3. The war is viewed very differently in Ukraine than in Russia. In reality, this only applies to those areas of Western Ukraine, annexed by the Soviet Union in 1939, where the Ukrainian nationalist movement was active and where the Red Army was seen as an “oppressor.” By contrast, throughout the rest of Ukraine, primarily in the Central and Southeastern parts, the war is remembered as a patriotic endeavor against the hated Nazi German invader. The war saw major figures emerge from these parts of Ukraine. They included not only Timoshenko, but also Marshal Rodion Malinovsky, Marshal of Armored Troops Pavel Rybalko, General Mikhail Kirponos, fighter ace and Chief Marshal of Aviation Ivan Kozhedub, and the sniper Major Lyudmila Pavlichenko, who was immortalized in song by the American folk singer Woody Guthrie. The different perceptions of the war in the different regions of Ukraine is perhaps best illustrated by Dr. Ivan Katchanovski of the University of Ottawa in his study on the subject.

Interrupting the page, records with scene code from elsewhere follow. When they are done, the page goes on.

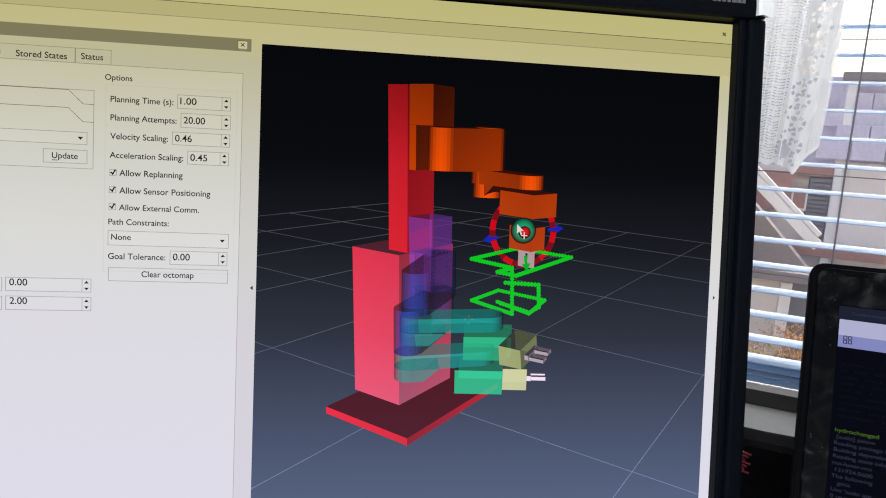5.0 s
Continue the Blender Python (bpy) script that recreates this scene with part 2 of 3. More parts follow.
# window areas in front of the drawn view
G = SCREEN


def flat(name, x0, z0, x1, z1, mat, lift=0.0, thick=0.0002, parent=None):
    return part(name, block(x0, G - lift, z0, x1, G - lift + thick, z1), mat, parent or screen)


flat("side_panel", LEFT, BOTTOM, VIEW_L, EYE + 0.0775, M_FRAME, thick=0.0012)
flat("tool_strip", LEFT, EYE + 0.0915, RIGHT, TOP, M_FRAME, thick=0.0012)
flat("tool_strip", LEFT, EYE + 0.0853, RIGHT, EYE + 0.0912, M_STRIP, thick=0.0012)
flat("tool_strip", LEFT, EYE + 0.0775, RIGHT, EYE + 0.0850, M_FRAME, thick=0.0012)
flat("rule_line", LEFT, EYE + 0.0912, RIGHT, EYE + 0.0915, M_EDGE, thick=0.0012)
flat("rule_line", LEFT, EYE + 0.0850, RIGHT, EYE + 0.0853, M_LINE, thick=0.0012)
flat("top_strip", VIEW_L, VIEW_T, RIGHT, EYE + 0.0775, M_FRAME, thick=0.0012)
flat("edge_strip", VIEW_R, BOTTOM, RIGHT, VIEW_T, M_PAGE, thick=0.0012)
flat("status_strip", VIEW_L, BOTTOM, VIEW_R, VIEW_B, M_FRAME, thick=0.0012)
flat("title_bar", LEFT, EYE + 0.0725, -0.0448, EYE + 0.0778, M_BAR, 0.0002)
flat("page", LEFT, BOTTOM + 0.01, -0.0478, EYE + 0.0632, M_PAGE, 0.0002)


def outline(name, x0, z0, x1, z1, mat, lift=0.0006, w=0.00022, parent=None):
    bm = bmesh.new()
    for a, b, c, d in ((x0, z0, x1, z0 + w), (x0, z1 - w, x1, z1), (x0, z0 + w, x0 + w, z1 - w), (x1 - w, z0 + w, x1, z1 - w)):
        box(bm, a, G - lift, b, c, G - lift + 0.0001, d)
    return part(name, bm, mat, parent or screen)


outline("page_edge", LEFT, BOTTOM + 0.01, -0.0478, EYE + 0.0632, M_LINE, 0.0004)
outline("group_edge", LEFT + 0.05, EYE + 0.0198, -0.1072, EYE + 0.0523, M_LINE, 0.0004)
outline("group_edge", -0.1028, EYE - 0.0225, -0.0500, EYE + 0.0552, M_FRAME, 0.0004)
bm = bmesh.new()
for z in (EYE + 0.0520, EYE + 0.0447):
    tube(bm, [(LEFT + 0.05, G - 0.0004, z), (-0.1172, G - 0.0004, z), (-0.1115, G - 0.0004, z - 0.0055), (-0.1072, G - 0.0004, z - 0.0056)], 0.00014, 4)
part("tab_outline", bm, M_EDGE, screen)
for x0, x1 in ((-0.18, -0.1455), (-0.1455, -0.1148), (-0.1148, -0.1008)):
    outline("tab", x0, EYE + 0.0630, x1, EYE + 0.0692, M_LINE, 0.0004)


def gui_text(words, x, z, width):
    """Printed words, their left end on the baseline at x, z."""
    cu = bpy.data.curves.new("words", "FONT")
    cu.body, cu.size, cu.offset = words, 0.004, 0.00004
    tmp = new("words", cu)
    bpy.context.view_layer.update()
    me = bpy.data.meshes.new_from_object(tmp.evaluated_get(bpy.context.evaluated_depsgraph_get()))
    bpy.data.objects.remove(tmp)
    xs = [v.co.x for v in me.vertices]
    k = width / (max(xs) - min(xs))
    x_min = min(xs)
    kz = min(max(k, 0.82), 1.0)
    me.transform(Matrix.Translation((x, G - 0.0008, z + 0.0004)) @ Matrix(((k, 0, 0, -x_min * k), (0, 0, -1, 0), (0, kz, 0, 0), (0, 0, 0, 1))))
    me.materials.clear()
    me.materials.append(M_INK)
    ob = new("caption", me)
    ob.parent = screen
    return ob


def triangle(name, x, z, w, up, parent):
    bm = bmesh.new()
    s = 1 if up else -1
    vs = [bm.verts.new(p) for p in ((x - w, G - 0.0008, z - s * w * 0.55), (x + w, G - 0.0008, z - s * w * 0.55), (x, G - 0.0008, z + s * w * 0.6))]
    bm.faces.new(vs)
    return part(name, bm, M_INK, parent)


def gui_field(kind, x0, z0, x1, z1):
    f = flat(kind + "_field", x0, z0, x1, z1, M_FIELD if kind != "button" else M_PAGE, 0.0004)
    outline("field_edge", x0, z0, x1, z1, M_LINE, parent=f)
    zc = (z0 + z1) / 2
    if kind == "spin":
        flat("divider", x1 - 0.0037, z0, x1 - 0.0035, z1, M_LINE, 0.0006, 0.0001, f)
        triangle("step_up", x1 - 0.0018, zc + 0.0014, 0.00095, True, f)
        triangle("step_down", x1 - 0.0018, zc - 0.0014, 0.00095, False, f)
    elif kind == "combo":
        triangle("drop_arrow", x1 - 0.0026, zc, 0.0011, False, f)


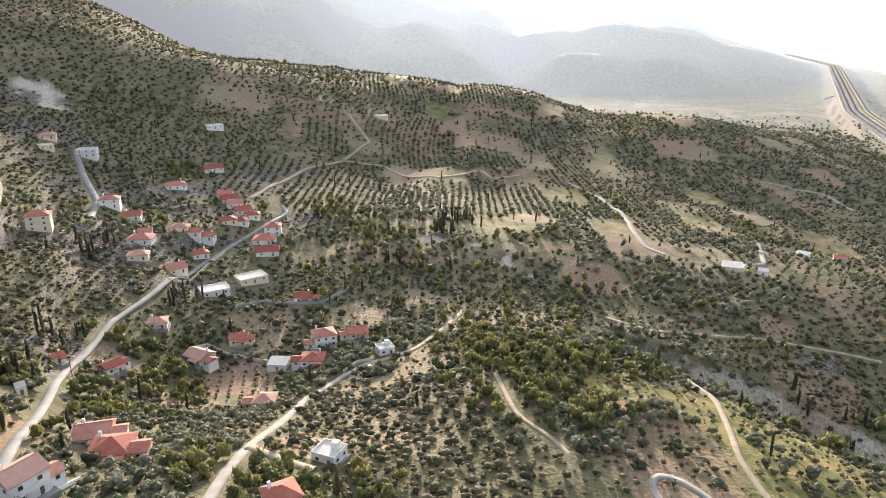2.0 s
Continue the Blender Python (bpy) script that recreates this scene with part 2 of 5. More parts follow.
# ---- materials ----
def ramp_mat(name, stops, scale, rough=0.9, bump=0.3, bump_scale=3.0, detail=6.0, tint=False, metal=0.0, rnd=0.0):
    """A mottled surface: noise through colour stops, finer noise as relief."""
    m = bpy.data.materials.new(name)
    m.use_nodes = True
    n, l = m.node_tree.nodes, m.node_tree.links
    p = n["Principled BSDF"]
    p.inputs["Roughness"].default_value, p.inputs["Metallic"].default_value = rough, metal
    geo = n.new("ShaderNodeNewGeometry")
    big = n.new("ShaderNodeTexNoise")
    big.inputs["Scale"].default_value, big.inputs["Detail"].default_value = scale, detail
    l.new(geo.outputs["Position"], big.inputs["Vector"])
    fac = big.outputs[0]
    if tint:
        at = n.new("ShaderNodeAttribute")
        at.attribute_name = "tint"
        mx = n.new("ShaderNodeMix")
        mx.inputs[0].default_value = 0.65
        l.new(fac, mx.inputs[2]), l.new(at.outputs["Fac"], mx.inputs[3])
        fac = mx.outputs[0]
    if rnd:
        info = n.new("ShaderNodeObjectInfo")
        mx = n.new("ShaderNodeMix")
        mx.inputs[0].default_value = rnd
        l.new(fac, mx.inputs[2]), l.new(info.outputs["Random"], mx.inputs[3])
        fac = mx.outputs[0]
    r = n.new("ShaderNodeValToRGB")
    while len(r.color_ramp.elements) < len(stops):
        r.color_ramp.elements.new(0.5)
    for e, (pos, c) in zip(r.color_ramp.elements, stops):
        e.position, e.color = pos, (*c, 1)
    l.new(fac, r.inputs[0]), l.new(r.outputs[0], p.inputs["Base Color"])
    if tint:
        thin, both = n.new("ShaderNodeBsdfTranslucent"), n.new("ShaderNodeMixShader")
        both.inputs[0].default_value = 0.4
        l.new(r.outputs[0], thin.inputs[0]), l.new(p.outputs[0], both.inputs[1]), l.new(thin.outputs[0], both.inputs[2])
        l.new(both.outputs[0], n["Material Output"].inputs[0])
    if bump:
        fine = n.new("ShaderNodeTexNoise")
        fine.inputs["Scale"].default_value, fine.inputs["Detail"].default_value = bump_scale, 5
        l.new(geo.outputs["Position"], fine.inputs["Vector"])
        b = n.new("ShaderNodeBump")
        b.inputs["Strength"].default_value, b.inputs["Distance"].default_value = bump, 0.4 / bump_scale
        l.new(fine.outputs[0], b.inputs["Height"]), l.new(b.outputs[0], p.inputs["Normal"])
    return m


def two(a, b):
    return [(0.32, a), (0.68, b)]


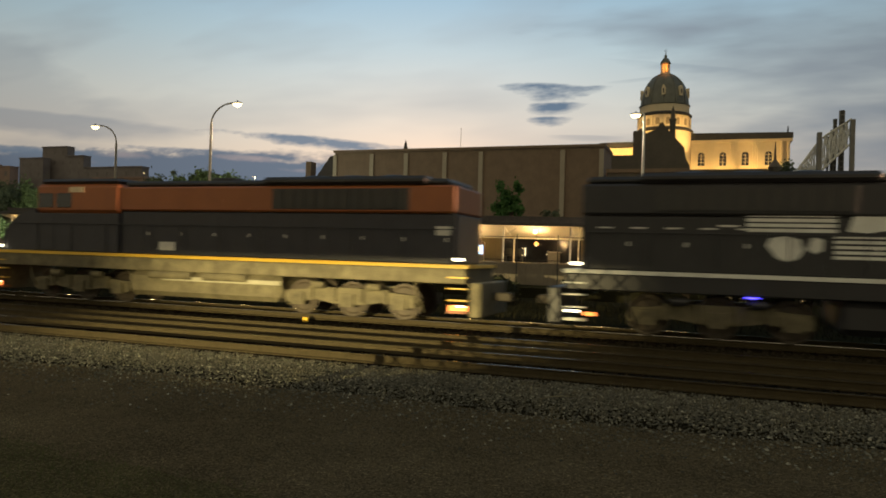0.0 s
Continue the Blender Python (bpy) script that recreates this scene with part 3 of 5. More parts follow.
def end_mesh():
    bm = box(-0.1, -1.35, 0.86, 1.9, 1.35, 0.95)
    box(-0.1, -1.4, 0.55, 0.25, 1.4, 1.34, bm)
    for s in (-1, 1):
        prism([(0.2, 0.9), (0.2, 1.3), (1.1, 0.98), (1.1, 0.9)], s * 1.25 - 0.04, s * 1.25 + 0.04, bm)
    box(0.2, -0.4, 0.6, 2.1, 0.4, 0.9, bm)
    return bm


def well_car(label, mat, right_truck, left_coupled, style=0):
    w = thing("well_car", label, "rail car", group="well cars of the train")
    for s in (-1, 1):
        side = part("side_sill", kept(("side_sill", mat.name), lambda: box(-6.75, -0.02, 0.37, 6.75, 0.02, 1.16), mat), None, w, m=pose(0, s * 1.44, 0, 0, 0, 0 if s < 0 else 180))
        cm = CHORD_RED if style > 14 else mat
        part("top_chord", kept(("top_chord", cm.name), lambda: box(-7.25, -0.07, 1.16, 7.25, 0.05, 1.34, bevel=0.02), cm), None, w, m=pose(0, s * 1.44, 0, 0, 0, 0 if s < 0 else 180))
        part("bottom_flange", kept(("bottom_flange",), lambda: box(-6.7, -0.065, 0.345, 6.7, 0.02, 0.372), FLANGE), None, side)
        for k in range(8):
            part("foot_bracket", kept(("foot_bracket", mat.name), lambda: box(-0.16, -0.05, 0.14, 0.16, 0.05, 0.40, bevel=0.015), mat), None, side, m=pose(-6.3 + k * 1.8, 0, 0))
        for k in range(11):
            part("side_stake", kept(("side_stake", mat.name), lambda: box(-0.05, -0.04, 0.38, 0.05, -0.02, 1.16), mat), None, side, m=pose(-6.3 + k * 1.26, 0, 0))
    part("floor_pan", kept(("floor_pan", mat.name), lambda: box(-6.5, -1.1, 0.215, 6.5, 1.1, 0.29), mat), None, w)
    for e in (-1, 1):
        part("end_platform", kept(("end_platform",), end_mesh, END_PAINT), None, w, m=pose(e * 6.45, 0, 0, 0, 0, 0 if e > 0 else 180))
        hoop = tube([(0, -1.3, 0.9), (0, -1.3, 1.75), (0, -0.75, 1.75), (0, -0.75, 0.9)], 0.02)
        part("handrail", hoop, YELLOW_MARK if style > 19 else mat, w, m=pose(e * 7.4, 0, 0))
        part("brake_cylinder", kept(("brake_cylinder",), lambda: rod((-0.35, 0, 0), (0.45, 0, 0), 0.2, 0.16, 14), GRIME), None, w, m=pose(e * 7.15, -0.95, 1.13, 0, 0, 0 if e > 0 else 180))
        part("air_tank", kept(("air_tank",), lambda: rod((0, -0.5, 0), (0, 0.5, 0), 0.19, 0.19, 14), GRIME), None, w, m=pose(e * 7.75, -0.3, 1.16))
        part("brake_lever", kept(("brake_lever",), lambda: prism([(-0.5, 0.9), (-0.38, 0.86), (0.05, 1.4), (0.42, 1.0), (0.5, 1.06), (0.1, 1.58), (-0.04, 1.58)], -0.05, 0.05), GRIME), None, w, m=pose(e * 7.55, -1.18, 0))
        part("equipment_box", kept(("equipment_box",), lambda: box(-0.22, -0.3, 0.95, 0.22, 0.3, 1.52, bevel=0.05), GRIME), None, w, m=pose(e * 8.15, -0.1, 0))
        part("air_hose", kept(("air_hose",), lambda: tube([(0, 0, 0.92), (0.1, 0, 0.62), (0.32, 0, 0.48), (0.55, 0, 0.55)], 0.035, 8), GRIME), None, w, m=pose(e * 8.0, -0.75, 0, 0, 0, 0 if e > 0 else 180))
        lad = part("end_ladder", box(-0.19, -0.02, 0.5, -0.16, 0.02, 1.95), CASTING, w, "grimy steel ladder at the car's end", pose(e * 6.98, -1.43, 0))
        part("ladder_rail", kept(("ladder_rail",), lambda: box(0.16, -0.02, 0.5, 0.19, 0.02, 1.95), CASTING), None, lad)
        for k in range(5):
            part("rung", kept(("end_rung",), lambda: box(-0.16, -0.015, 0, 0.16, 0.015, 0.035), CASTING), None, lad, m=pose(0, 0, 0.62 + k * 0.29))
        part("brake_pipe", kept(("brake_pipe",), lambda: tube([(-0.9, 0, 0.80), (-0.3, 0, 0.78), (0.0, 0, 1.02), (0.35, 0, 1.08), (0.7, 0, 0.86), (1.1, 0, 0.84)], 0.028, 7), BUFF_PIPE), None, w, "rust-dusted brake pipe", pose(e * 7.65, -1.40, 0, 0, 0, 0 if e > 0 else 180))
        part("hand_brake_wheel", kept(("hand_brake_wheel",), lambda: tube([(0.27 * math.cos(q), 0, 0.27 * math.sin(q)) for q in [j * math.tau / 14 for j in range(15)]], 0.025, 6), WHEEL), None, w, m=pose(e * 7.85, -1.2, 1.5))
        part("brake_wheel_stand", box(-0.08, -0.5, 0.9, 0.08, -0.34, 1.6, bevel=0.02), CASTING, w, m=pose(e * 7.9, 0, 0))
        part("reflector", kept(("reflector",), lambda: box(-0.28, -0.03, 0.72, 0.28, 0, 0.96), YELLOW_MARK), None, w, "yellow reflective panel", pose(e * 5.95, -1.46, 0.02))
        part("stencil", kept(("stencil",), lambda: box(-0.35, -0.03, 0.3, 0.35, 0, 0.36), BUFF_MARK), None, w, "pale stencilled bar", pose(e * 5.2, -1.46, 0.25))
    for x in (-3.6, -0.3, 2.9):
        part("reflector_strip", kept(("reflector_strip",), lambda: box(-0.25, -0.03, 0.86, 0.25, 0, 0.97), YELLOW_MARK), None, w, "yellow reflective strip", pose(x, -1.46, 0.04))
    r = random.Random(style * 31 + 5)
    for k in range(9):
        x, z, l = r.uniform(-5.6, 5.4), r.uniform(0.55, 1.02), r.uniform(0.25, 0.9)
        part("stencil", box(x, -1.487, z, x + l, -1.482, z + r.choice((0.04, 0.05, 0.12))), BUFF_MARK, w, "pale stencilled bar")
    for k in range(4):
        part("stencil", box(-5.55, -1.487, 0.48 + k * 0.075, -4.7 - 0.15 * (k % 2), -1.482, 0.51 + k * 0.075), BUFF_MARK, w, "pale stencilled line")
    truck_parts(w, -7.72)
    if right_truck:
        truck_parts(w, 7.72)
    for e, on in ((1, right_truck), (-1, left_coupled)):
        if on:
            for s in (-1, 1):
                part("end_sill", kept(("end_sill", mat.name), lambda: prism([(6.76, 0.42), (6.76, 1.3), (8.75, 1.12), (8.75, 0.88), (7.7, 0.66), (7.1, 0.44)], -0.03, 0.03), mat), None, w, m=pose(0, s * 1.38, 0, 0, 0, 0 if e > 0 else 180))
                part("end_stencil", kept(("end_stencil",), lambda: box(-0.5, -0.036, 0.98, 0.5, -0.031, 1.04), BUFF_MARK), None, w, "pale stencilled bar", pose(e * 7.7, s * 1.38, 0, 0, 0, 0 if s < 0 else 180))
            part("coupler", kept(("coupler",), lambda: box(0, -0.13, 0.72, 1.3, 0.13, 0.98, bevel=0.04), CASTING), None, w, m=pose(e * 8.4, 0, 0, 0, 0, 0 if e > 0 else 180))
    return w


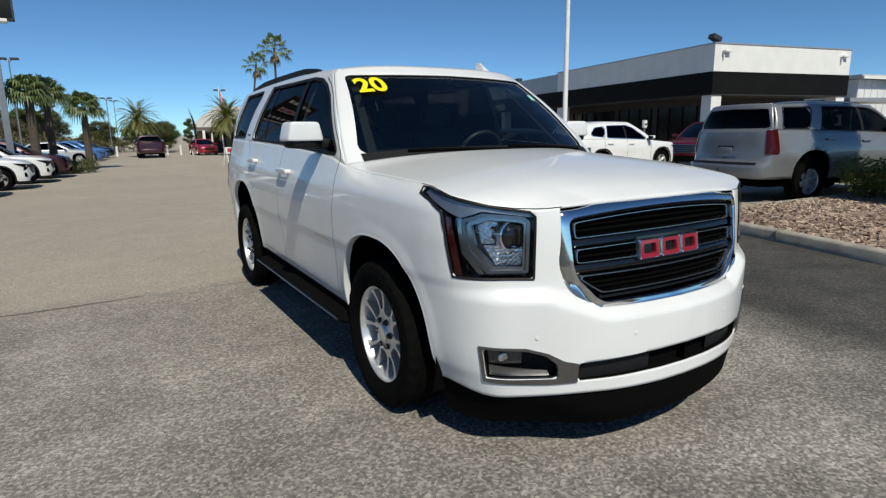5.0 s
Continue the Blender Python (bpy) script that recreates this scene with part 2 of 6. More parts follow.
def asphalt():
    """Worn asphalt: pale aggregate in a dark binder, sealed darker patches, tan dust and stains."""
    m = bpy.data.materials.new("worn_asphalt")
    m.use_nodes = True
    nt = m.node_tree
    b = nt.nodes["Principled BSDF"]
    N, Lk = nt.nodes.new, nt.links.new
    tc = N("ShaderNodeTexCoord")

    def noise_tex(scale, detail=3, rough=0.55):
        n = N("ShaderNodeTexNoise")
        n.inputs["Scale"].default_value, n.inputs["Detail"].default_value, n.inputs["Roughness"].default_value = scale, detail, rough
        Lk(tc.outputs["Object"], n.inputs["Vector"])
        return n.outputs[0]

    def rng(src, a, c, lo=0.0, hi=1.0):
        r = N("ShaderNodeMapRange")
        r.inputs[1].default_value, r.inputs[2].default_value, r.inputs[3].default_value, r.inputs[4].default_value = a, c, lo, hi
        Lk(src, r.inputs[0])
        return r.outputs[0]

    def math_node(op, a, c=None):
        n = N("ShaderNodeMath")
        n.operation = op
        for i, v in enumerate((a, c)):
            if v is None:
                continue
            if isinstance(v, (int, float)):
                n.inputs[i].default_value = v
            else:
                Lk(v, n.inputs[i])
        return n.outputs[0]

    def mix(f, a, c):
        n = N("ShaderNodeMix")
        n.data_type = "RGBA"
        Lk(f, n.inputs[0])
        for i, v in ((6, a), (7, c)):
            if isinstance(v, tuple):
                n.inputs[i].default_value = (*v, 1)
            else:
                Lk(v, n.inputs[i])
        return n.outputs[2]

    vor = N("ShaderNodeTexVoronoi")
    vor.inputs["Scale"].default_value = 78
    Lk(tc.outputs["Object"], vor.inputs["Vector"])
    sepc = N("ShaderNodeSeparateColor")
    Lk(vor.outputs["Color"], sepc.inputs[0])
    pebble = rng(sepc.outputs[0], 0.15, 1.0)
    grain = noise_tex(45, 4, 0.75)
    pw = math_node("POWER", pebble, 1.6)
    speck = math_node("ADD", math_node("MULTIPLY", pw, 0.62), math_node("MULTIPLY", rng(grain, 0.32, 0.68), 0.38))
    worn = mix(speck, (0.086, 0.082, 0.076), (0.525, 0.493, 0.445))
    tanb = mix(speck, (0.295, 0.266, 0.222), (0.525, 0.474, 0.396))
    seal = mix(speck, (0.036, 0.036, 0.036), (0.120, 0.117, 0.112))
    sep = N("ShaderNodeSeparateXYZ")
    Lk(tc.outputs["Object"], sep.inputs[0])
    wob = noise_tex(0.55, 4, 0.6)
    wob2 = noise_tex(1.7, 4, 0.6)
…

4. The Americans liberated the prisoners of Auschwitz. While it is true that the Americans liberated the prisoners of Buchenwald, it was in fact the Soviet Red Army that liberated the prisoners of Auschwitz on 26 January 1945. Further, the Holocaust itself largely took place on the Eastern Front.

5. The orange-and-black St. George Ribbon sported by Russians and other former Soviet peoples on 9 May is a recent invention. In fact, the St. George Ribbon has a history dating all the way back to Tsarist times in the late 18th century. During World War II, the ribbon was later re-adopted by the Soviet military. The ribbon gained greater visibility and public significance in Russia under Putin, beginning in the mid-2000s as a symbol representing the war effort, part of a greater campaign focused on reviving Russian patriotism after the chaotic Yeltsin years.

Since the Ukraine conflict in 2014, the ribbon has become associated by the Ukrainian government and its supporters with the pro-Russian rebels of Donbas.  In response, the Ukrainian government has controversially adopted a new symbol to commemorate the war – the red-and-black poppy common in the UK, Canada, and the British Commonwealth. The poppy is favored by nationalists in the Ukrainian government because the red-and-black colors match those used on the flags of the Organization of Ukrainian Nationalists (OUN) and the Ukrainian Insurgent Army (UPA) which collaborated with the Nazis during the war.  According to Ivan Katchanovski, the red-and-black colors “in turn were adopted from the Nazi blood and soil colors.” The move has consequently met with much controversy in Ukraine, especially among veterans of the Red Army and the pro-Soviet partisan movement.